Even caught by surprise, the combined Christian fleet was more than capable of either giving the Ottomans a tough fight or undertaking an orderly and well defended withdrawal. But the Christians did neither, opting instead to panic and flee in disorganized fashion. Or, well, to attempt to flee, because the Ottomans ran down a number of Christian vessels and either seized or sunk around 60 of them. They killed thousands and captured thousands more, most of whom would have been enslaved. Doria managed to escape, though, so good for him I guess. He left Djerba’s fortress completely isolated and its defenders totally abandoned. It took a three month siege but ultimately it fell to Turgut Reis’s forces.

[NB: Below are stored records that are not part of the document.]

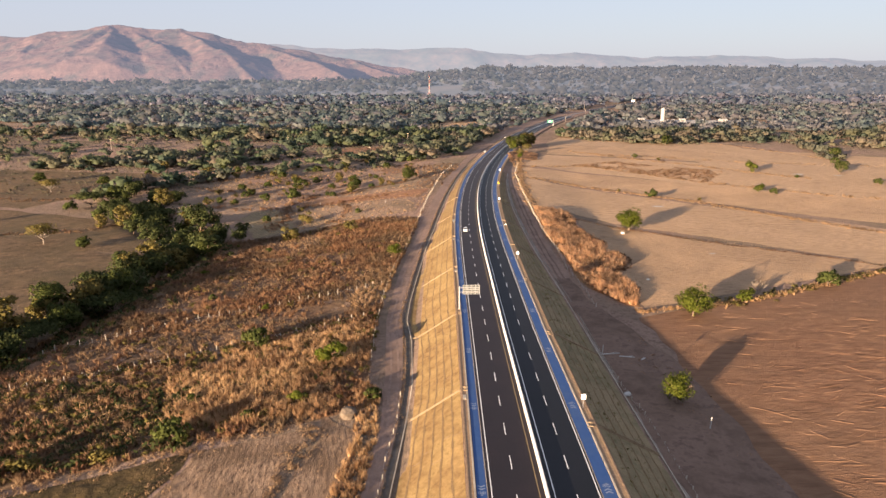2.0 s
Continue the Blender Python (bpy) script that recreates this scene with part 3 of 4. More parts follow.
field("ploughed_field", [(64, 40), (420, 40), (330, 340), (65, 222)], M["plough"], "reddish brown ploughed field with curving furrows", 0.06, 170, 0.22, 2.6)
field("field", [(68, 230), (190, 283), (158, 297), (74, 368)], M["stubble"], "tan stubble field with cut rows", 0.05, 90, 0.12, 2.0)
field("field", [(57, 394), (300, 180), (330, 255), (61, 496)], M["stubble_pale"], "pale tan harvested field", 0.07, 120, 0.12, 2.5)
field("field", [(62, 503), (290, 310), (420, 330), (67, 556)], M["stubble"], "tan stubble field", 0.05, 100, 0.14, 3.0)
field("field", [(69, 566), (290, 400), (460, 480), (100, 640)], M["stubble_pale"], "pale harvested field", 0.07)
field("field", [(102, 646), (300, 560), (330, 620), (118, 735)], M["stubble"], "pale tan field", 0.06)
field("field", [(210, 575), (330, 480), (480, 560), (300, 690)], M["stubble_pale"], "pale harvested field by the woods", 0.09)
field("field", [(114, 738), (318, 628), (296, 745), (146, 826)], M["stubble_pale"], "pale harvested field beside the woods", 0.14)
field("scrub_patch", [(108, 572), (186, 487), (221, 535), (150, 592)], M["stubble"], "reddish scrubby fallow patch", 0.16)
field("field", [(-160, 40), (-64, 40), (-52, 149), (-104, 128)], M["olive"], "olive brown dry grass field", 0.06, 100, 0.45, 2.0)
field("field", [(-63, 40), (-38, 40), (-28, 155), (-51, 149)], M["near_stubble"], "cut stubble strip with wheel lines", 0.08, 90, 0.16, 1.6)
field("field", [(-36, 40), (-22, 40), (-16.5, 153), (-25, 162)], M["near_stubble"], "narrow stubble strip", 0.06, 70, 0.14, 1.6)
field("field", [(-420, 190), (-140, 196), (-127, 322), (-420, 380)], M["pasture"], "brown dry pasture", 0.06, 100, 0.35, 4.0)
field("field", [(-470, 374), (-127, 324), (-160, 392), (-300, 440)], M["pasture"], "tan dry pasture", 0.08)
field("field", [(-520, 500), (-250, 430), (-210, 560), (-420, 590)], M["pasture"], "tan dry pasture near the woods", 0.08)
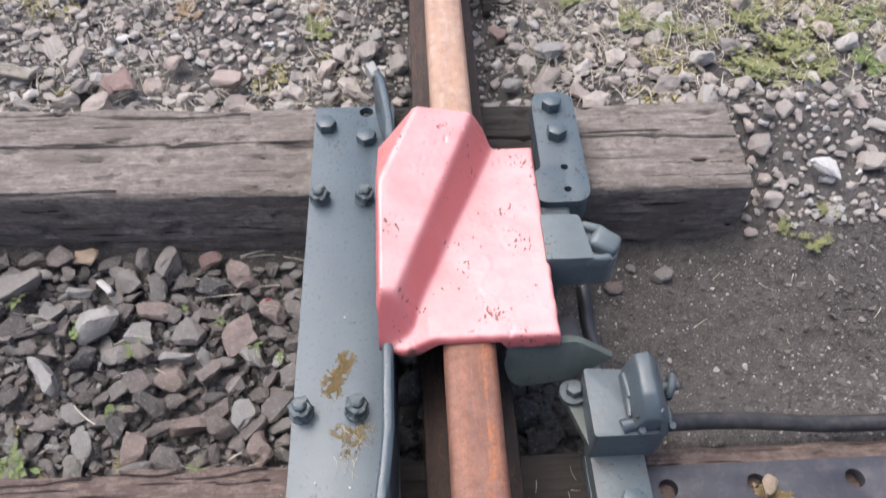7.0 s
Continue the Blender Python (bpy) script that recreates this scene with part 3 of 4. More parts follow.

The Ottomans, under corsair captain Uluj Ali Pasha, captured Tunisia in 1569, lost it to John of Austria in 1573, then retook it in 1574. Technically they held it until 1881, when it became a French protectorate, but from the early 18th century on Tunisia was an Ottoman vassal in name only. But despite winning at Djerba and despite gaining control of Tunisia shortly after, the Ottomans never really threatened the western Mediterranean again. The siege of Malta followed Djerba, and then Lepanto. While neither defeat was crippling—Lepanto took place shortly after the Ottomans had captured Cyprus, which they regarded as by far the more important engagement—their combined effect was to leave the Ottomans an eastern Mediterranean power only. As it eventually would on land, the Ottoman Empire had hit its limit at sea.